WHAT IS BEING ASKED: Reproduce the lines from the one bearing "random.seed(0), np.random.seed(0), noise.seed_set(1)" through the one bearing "ob = bpy.data.objects.new(name, data)", inclusive. Copy them exactly; include no other line.

* Start *

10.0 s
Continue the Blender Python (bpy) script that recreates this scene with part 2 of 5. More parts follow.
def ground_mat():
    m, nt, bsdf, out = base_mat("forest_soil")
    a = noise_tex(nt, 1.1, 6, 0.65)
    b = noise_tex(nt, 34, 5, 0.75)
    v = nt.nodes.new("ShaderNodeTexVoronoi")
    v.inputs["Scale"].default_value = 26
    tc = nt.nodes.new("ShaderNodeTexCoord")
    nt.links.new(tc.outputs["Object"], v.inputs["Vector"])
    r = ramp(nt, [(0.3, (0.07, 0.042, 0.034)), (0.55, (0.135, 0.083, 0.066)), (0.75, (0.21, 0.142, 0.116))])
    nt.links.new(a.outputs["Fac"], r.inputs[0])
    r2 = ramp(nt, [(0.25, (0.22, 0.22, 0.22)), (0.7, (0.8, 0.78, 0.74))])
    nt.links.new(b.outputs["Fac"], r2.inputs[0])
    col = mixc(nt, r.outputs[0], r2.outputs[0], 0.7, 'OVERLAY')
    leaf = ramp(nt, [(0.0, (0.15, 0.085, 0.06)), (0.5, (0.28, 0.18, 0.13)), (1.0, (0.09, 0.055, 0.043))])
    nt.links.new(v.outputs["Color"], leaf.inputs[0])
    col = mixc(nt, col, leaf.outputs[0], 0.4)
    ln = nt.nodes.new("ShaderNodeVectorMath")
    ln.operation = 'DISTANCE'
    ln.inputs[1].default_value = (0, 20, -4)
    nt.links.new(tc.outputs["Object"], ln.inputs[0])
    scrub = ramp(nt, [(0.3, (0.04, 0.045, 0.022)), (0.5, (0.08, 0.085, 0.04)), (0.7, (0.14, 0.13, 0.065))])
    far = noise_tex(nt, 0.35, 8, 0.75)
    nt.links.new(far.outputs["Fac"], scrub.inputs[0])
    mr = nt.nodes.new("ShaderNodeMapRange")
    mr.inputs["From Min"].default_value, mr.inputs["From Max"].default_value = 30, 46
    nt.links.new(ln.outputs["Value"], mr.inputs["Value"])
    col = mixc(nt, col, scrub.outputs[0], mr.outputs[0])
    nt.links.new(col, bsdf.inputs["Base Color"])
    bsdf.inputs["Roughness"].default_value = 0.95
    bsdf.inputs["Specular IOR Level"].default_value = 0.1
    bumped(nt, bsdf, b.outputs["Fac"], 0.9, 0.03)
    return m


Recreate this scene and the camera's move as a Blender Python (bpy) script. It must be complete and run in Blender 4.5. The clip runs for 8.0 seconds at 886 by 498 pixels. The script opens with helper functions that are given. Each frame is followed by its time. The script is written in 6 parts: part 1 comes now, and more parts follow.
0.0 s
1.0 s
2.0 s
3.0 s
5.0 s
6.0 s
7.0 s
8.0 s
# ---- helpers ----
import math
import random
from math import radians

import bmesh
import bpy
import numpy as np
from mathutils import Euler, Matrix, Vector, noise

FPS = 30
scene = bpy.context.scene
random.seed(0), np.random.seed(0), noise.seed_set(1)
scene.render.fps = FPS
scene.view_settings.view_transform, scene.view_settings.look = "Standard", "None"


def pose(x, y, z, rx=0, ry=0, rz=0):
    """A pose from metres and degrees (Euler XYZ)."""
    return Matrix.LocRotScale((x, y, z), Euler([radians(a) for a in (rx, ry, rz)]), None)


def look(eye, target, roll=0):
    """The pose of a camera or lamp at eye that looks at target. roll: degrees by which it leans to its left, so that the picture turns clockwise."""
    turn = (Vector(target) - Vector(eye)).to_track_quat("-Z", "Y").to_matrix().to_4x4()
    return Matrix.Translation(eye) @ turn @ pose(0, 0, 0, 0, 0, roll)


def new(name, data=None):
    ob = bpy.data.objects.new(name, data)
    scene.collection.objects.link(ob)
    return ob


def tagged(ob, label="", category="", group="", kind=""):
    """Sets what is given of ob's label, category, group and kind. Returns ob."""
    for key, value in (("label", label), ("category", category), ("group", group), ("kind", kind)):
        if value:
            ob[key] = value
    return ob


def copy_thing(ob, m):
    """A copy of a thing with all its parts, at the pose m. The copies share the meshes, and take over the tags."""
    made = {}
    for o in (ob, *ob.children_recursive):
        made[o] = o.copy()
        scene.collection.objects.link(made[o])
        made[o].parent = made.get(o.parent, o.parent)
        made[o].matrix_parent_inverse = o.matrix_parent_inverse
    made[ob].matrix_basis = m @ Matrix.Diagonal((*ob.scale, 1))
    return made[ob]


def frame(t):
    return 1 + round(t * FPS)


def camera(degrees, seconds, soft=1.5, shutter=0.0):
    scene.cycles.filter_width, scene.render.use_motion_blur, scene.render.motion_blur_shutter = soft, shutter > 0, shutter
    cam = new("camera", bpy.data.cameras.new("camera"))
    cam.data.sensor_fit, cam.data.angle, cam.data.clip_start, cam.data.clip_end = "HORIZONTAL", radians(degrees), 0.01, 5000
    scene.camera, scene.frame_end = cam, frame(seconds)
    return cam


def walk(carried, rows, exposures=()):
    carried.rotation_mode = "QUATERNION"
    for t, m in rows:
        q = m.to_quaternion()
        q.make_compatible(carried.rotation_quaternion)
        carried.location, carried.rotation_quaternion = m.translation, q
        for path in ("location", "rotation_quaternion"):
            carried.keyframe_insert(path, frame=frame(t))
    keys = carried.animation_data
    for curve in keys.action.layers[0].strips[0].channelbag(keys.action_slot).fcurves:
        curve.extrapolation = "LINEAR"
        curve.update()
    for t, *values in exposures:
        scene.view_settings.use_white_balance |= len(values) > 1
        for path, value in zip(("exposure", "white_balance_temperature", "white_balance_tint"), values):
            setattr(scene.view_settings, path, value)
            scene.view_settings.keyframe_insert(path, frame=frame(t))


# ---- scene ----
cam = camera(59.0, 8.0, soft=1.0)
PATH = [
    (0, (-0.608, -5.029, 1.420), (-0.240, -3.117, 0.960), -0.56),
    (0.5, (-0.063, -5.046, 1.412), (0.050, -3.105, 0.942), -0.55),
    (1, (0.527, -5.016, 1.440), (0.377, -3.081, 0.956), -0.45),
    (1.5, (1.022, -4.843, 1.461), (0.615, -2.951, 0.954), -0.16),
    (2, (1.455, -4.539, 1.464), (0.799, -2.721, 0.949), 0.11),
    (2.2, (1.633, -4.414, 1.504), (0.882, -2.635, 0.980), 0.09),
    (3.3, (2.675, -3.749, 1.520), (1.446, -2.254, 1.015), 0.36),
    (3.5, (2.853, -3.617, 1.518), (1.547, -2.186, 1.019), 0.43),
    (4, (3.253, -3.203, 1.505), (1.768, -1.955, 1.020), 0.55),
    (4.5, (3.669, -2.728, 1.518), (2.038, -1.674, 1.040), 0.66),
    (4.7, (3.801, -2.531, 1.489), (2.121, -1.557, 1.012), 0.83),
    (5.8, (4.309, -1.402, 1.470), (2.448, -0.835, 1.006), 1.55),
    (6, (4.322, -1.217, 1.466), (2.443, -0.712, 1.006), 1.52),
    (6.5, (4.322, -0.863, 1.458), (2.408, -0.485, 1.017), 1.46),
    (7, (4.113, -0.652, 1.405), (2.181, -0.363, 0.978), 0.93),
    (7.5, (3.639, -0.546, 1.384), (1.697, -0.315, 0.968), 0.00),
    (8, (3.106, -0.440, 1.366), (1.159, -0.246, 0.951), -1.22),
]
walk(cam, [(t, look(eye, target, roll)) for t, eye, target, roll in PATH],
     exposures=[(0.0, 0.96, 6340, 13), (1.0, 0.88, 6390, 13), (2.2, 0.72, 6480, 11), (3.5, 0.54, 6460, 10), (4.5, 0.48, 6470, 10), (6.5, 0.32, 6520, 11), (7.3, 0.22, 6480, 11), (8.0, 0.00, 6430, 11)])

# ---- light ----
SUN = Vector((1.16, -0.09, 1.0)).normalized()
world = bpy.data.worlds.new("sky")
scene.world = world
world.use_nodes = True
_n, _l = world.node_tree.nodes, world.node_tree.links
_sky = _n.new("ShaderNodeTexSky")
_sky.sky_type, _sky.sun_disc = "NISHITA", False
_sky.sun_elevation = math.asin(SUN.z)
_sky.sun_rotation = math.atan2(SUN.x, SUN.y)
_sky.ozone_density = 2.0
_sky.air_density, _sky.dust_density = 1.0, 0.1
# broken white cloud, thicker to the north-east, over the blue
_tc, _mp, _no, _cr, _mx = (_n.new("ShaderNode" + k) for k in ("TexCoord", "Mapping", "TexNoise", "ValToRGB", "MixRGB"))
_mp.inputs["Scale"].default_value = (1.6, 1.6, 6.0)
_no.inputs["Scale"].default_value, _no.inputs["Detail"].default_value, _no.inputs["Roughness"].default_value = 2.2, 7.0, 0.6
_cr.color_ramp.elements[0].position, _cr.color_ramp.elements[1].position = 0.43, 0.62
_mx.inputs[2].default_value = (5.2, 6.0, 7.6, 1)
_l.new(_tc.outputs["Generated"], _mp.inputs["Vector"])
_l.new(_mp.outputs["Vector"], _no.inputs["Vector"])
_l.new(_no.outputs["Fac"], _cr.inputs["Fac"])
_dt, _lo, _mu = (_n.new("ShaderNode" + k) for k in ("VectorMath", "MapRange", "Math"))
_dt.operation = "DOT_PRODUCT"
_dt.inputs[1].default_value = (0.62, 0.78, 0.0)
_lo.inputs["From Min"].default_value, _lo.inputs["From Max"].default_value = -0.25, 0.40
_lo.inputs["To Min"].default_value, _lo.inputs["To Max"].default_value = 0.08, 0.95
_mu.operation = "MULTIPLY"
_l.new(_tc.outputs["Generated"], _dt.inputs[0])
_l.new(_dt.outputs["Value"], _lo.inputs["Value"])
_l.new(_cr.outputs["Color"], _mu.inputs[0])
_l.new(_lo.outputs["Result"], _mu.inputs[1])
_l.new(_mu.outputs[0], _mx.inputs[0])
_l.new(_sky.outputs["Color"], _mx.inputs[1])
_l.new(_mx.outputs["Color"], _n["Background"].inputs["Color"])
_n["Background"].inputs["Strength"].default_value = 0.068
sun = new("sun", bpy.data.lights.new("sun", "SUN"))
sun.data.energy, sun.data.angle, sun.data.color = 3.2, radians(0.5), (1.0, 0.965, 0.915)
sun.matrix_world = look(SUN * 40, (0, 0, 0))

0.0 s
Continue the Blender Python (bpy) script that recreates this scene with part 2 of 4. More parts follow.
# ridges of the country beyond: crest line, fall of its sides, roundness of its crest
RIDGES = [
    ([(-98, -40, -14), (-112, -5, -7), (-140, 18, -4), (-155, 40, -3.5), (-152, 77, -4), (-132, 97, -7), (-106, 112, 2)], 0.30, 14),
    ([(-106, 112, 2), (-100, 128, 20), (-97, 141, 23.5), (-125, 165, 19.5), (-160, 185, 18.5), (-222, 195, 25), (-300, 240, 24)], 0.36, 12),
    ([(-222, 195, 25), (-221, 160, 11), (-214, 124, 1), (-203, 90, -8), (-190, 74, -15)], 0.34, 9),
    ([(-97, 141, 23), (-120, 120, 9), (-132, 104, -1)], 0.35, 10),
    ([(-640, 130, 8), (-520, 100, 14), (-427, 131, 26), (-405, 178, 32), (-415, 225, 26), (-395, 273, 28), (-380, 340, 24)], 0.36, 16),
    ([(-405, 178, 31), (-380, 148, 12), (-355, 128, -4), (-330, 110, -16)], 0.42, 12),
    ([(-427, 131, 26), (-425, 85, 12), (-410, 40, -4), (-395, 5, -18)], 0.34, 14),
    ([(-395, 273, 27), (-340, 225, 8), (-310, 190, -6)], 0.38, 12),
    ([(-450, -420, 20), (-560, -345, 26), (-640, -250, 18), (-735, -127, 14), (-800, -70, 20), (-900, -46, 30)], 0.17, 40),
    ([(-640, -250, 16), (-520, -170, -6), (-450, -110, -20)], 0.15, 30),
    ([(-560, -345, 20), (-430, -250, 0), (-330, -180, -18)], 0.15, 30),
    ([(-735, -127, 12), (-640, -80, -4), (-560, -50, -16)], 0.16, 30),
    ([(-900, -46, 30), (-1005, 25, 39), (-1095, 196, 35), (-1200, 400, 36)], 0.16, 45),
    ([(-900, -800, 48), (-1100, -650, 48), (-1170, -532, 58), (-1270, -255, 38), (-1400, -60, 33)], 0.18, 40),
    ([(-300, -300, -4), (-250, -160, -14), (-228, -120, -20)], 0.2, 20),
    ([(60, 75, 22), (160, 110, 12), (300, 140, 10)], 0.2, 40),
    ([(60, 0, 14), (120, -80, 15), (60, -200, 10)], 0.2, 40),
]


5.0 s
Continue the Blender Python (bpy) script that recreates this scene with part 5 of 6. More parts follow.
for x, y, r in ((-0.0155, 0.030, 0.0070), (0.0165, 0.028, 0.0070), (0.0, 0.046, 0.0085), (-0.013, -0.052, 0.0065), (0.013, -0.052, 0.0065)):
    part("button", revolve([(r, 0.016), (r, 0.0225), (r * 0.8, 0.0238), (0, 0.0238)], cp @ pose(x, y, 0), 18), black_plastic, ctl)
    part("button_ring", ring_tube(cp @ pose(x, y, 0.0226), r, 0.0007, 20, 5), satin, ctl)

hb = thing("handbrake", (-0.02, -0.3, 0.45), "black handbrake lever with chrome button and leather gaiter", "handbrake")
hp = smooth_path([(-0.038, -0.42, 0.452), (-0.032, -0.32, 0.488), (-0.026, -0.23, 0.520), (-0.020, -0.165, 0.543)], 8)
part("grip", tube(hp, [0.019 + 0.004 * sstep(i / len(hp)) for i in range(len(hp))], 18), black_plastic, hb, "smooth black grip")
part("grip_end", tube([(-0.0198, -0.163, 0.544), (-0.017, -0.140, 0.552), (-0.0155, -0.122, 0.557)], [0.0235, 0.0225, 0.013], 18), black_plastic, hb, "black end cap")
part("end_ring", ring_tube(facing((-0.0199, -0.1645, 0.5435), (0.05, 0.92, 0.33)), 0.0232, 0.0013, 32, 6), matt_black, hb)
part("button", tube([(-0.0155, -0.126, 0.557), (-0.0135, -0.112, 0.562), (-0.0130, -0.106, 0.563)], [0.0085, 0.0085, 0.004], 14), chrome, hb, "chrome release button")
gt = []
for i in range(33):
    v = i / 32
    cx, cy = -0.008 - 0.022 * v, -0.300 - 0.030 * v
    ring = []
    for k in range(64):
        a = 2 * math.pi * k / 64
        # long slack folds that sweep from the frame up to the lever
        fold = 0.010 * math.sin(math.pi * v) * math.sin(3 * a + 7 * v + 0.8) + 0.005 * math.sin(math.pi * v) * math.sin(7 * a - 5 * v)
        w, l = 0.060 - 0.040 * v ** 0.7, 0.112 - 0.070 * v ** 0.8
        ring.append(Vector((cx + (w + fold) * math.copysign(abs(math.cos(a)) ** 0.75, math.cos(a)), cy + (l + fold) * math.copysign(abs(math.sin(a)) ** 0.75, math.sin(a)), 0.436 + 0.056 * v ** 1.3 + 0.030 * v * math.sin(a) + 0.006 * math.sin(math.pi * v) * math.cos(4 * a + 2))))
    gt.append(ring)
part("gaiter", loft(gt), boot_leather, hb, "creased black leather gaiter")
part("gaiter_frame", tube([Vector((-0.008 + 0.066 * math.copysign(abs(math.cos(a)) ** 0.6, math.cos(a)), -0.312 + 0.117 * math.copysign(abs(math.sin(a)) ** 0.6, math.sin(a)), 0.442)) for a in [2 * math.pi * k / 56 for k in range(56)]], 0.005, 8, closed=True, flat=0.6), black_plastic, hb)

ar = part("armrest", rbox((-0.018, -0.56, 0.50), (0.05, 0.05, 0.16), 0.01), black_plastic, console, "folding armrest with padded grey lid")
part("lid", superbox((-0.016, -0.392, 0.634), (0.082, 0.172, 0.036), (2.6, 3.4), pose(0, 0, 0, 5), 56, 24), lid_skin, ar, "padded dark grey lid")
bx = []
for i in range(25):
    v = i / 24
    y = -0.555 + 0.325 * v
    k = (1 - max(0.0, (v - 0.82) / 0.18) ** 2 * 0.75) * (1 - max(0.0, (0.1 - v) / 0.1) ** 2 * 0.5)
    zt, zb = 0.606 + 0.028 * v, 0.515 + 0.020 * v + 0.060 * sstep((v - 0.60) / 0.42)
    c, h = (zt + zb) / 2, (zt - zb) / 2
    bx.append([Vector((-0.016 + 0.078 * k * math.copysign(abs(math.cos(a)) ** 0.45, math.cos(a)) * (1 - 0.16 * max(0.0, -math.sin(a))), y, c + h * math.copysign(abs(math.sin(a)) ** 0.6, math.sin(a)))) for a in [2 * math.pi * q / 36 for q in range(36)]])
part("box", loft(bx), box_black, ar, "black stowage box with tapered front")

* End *

RIGHT ANSWER:
random.seed(0), np.random.seed(0), noise.seed_set(1)
scene.render.fps = FPS
scene.view_settings.view_transform, scene.view_settings.look = "Standard", "None"


def pose(x, y, z, rx=0, ry=0, rz=0):
    """A pose from metres and degrees (Euler XYZ)."""
    return Matrix.LocRotScale((x, y, z), Euler([radians(a) for a in (rx, ry, rz)]), None)


def look(eye, target, roll=0):
    """The pose of a camera or lamp at eye that looks at target. roll: degrees by which it leans to its left, so that the picture turns clockwise."""
    turn = (Vector(target) - Vector(eye)).to_track_quat("-Z", "Y").to_matrix().to_4x4()
    return Matrix.Translation(eye) @ turn @ pose(0, 0, 0, 0, 0, roll)


def new(name, data=None):
    ob = bpy.data.objects.new(name, data)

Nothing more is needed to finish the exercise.